**Given material**
----------
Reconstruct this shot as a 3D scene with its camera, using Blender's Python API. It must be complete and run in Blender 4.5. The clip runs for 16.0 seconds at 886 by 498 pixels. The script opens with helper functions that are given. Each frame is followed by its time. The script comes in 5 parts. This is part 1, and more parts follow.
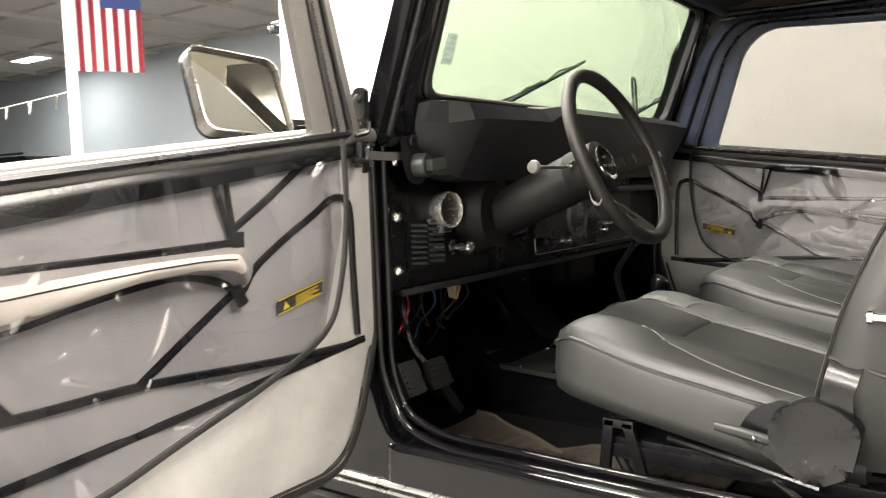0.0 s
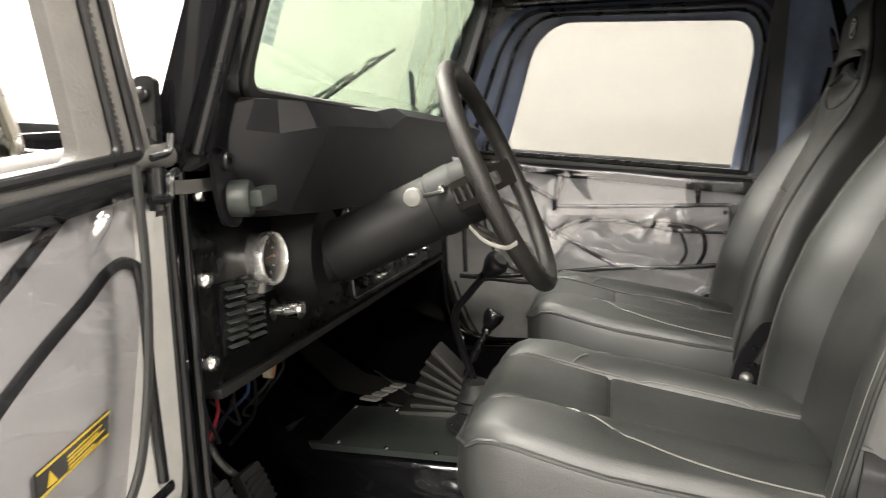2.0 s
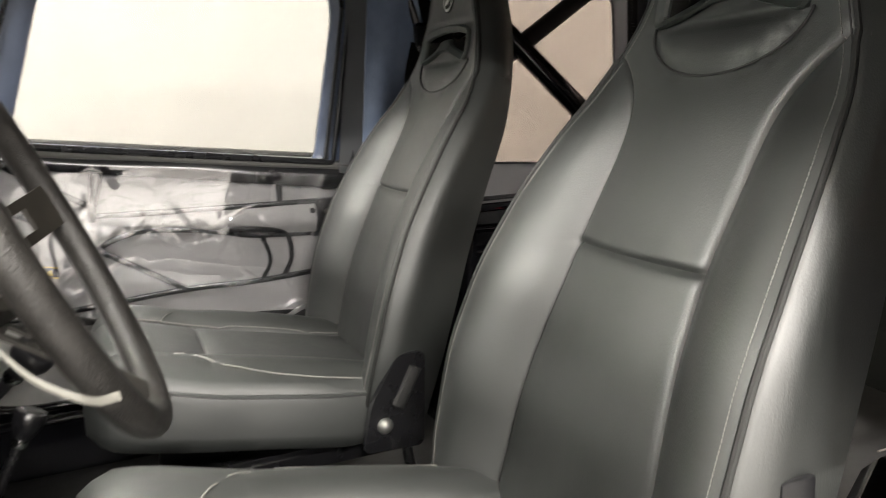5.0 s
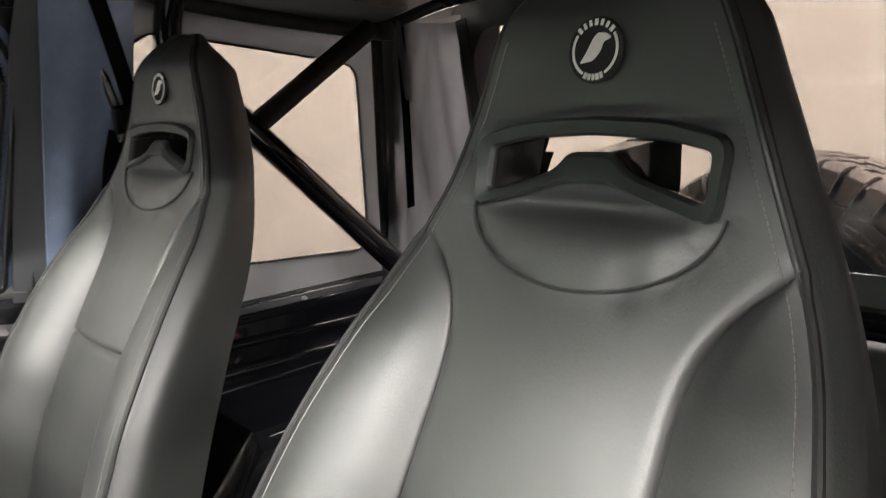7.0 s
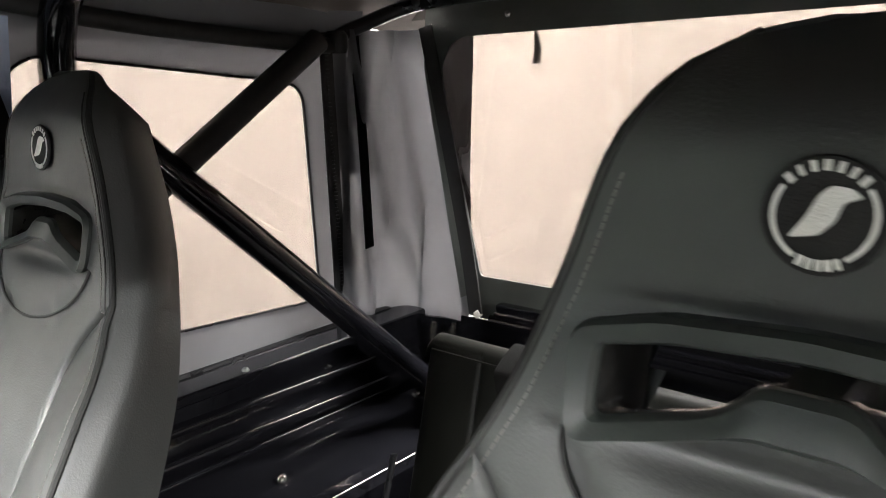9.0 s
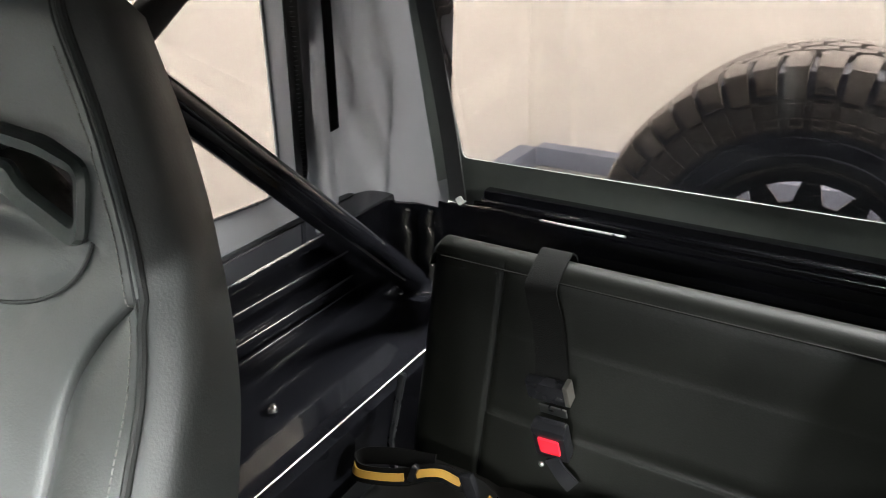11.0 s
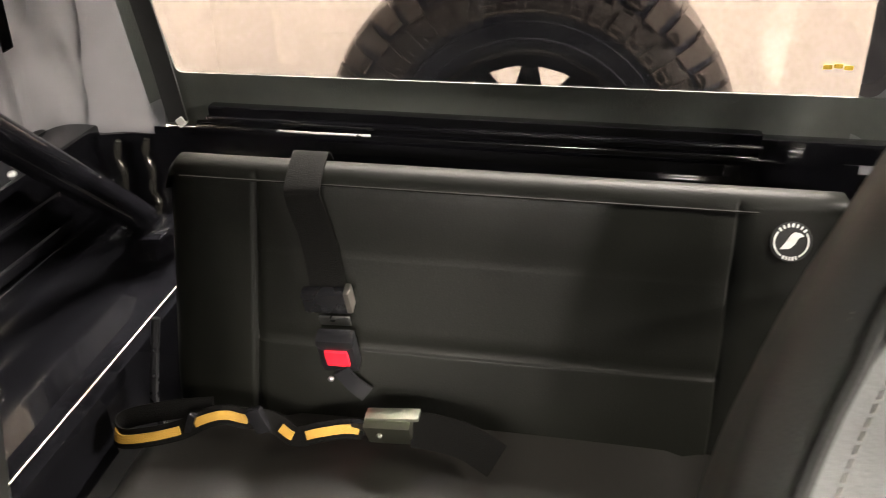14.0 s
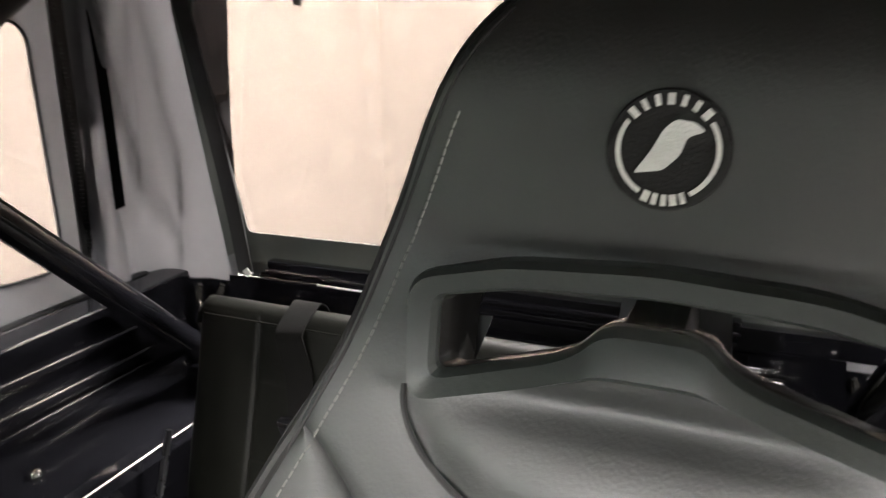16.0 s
----------
**Exercise brief**
Copy all the data exactly as written, but skip any picture.

**Response to this task**
Reconstruct this shot as a 3D scene with its camera, using Blender's Python API. It must be complete and run in Blender 4.5. The clip runs for 16.0 seconds at 886 by 498 pixels. The script opens with helper functions that are given. Each frame is followed by its time. The script comes in 5 parts. This is part 1, and more parts follow.
0.0 s
2.0 s
5.0 s
7.0 s
9.0 s
11.0 s
14.0 s
16.0 s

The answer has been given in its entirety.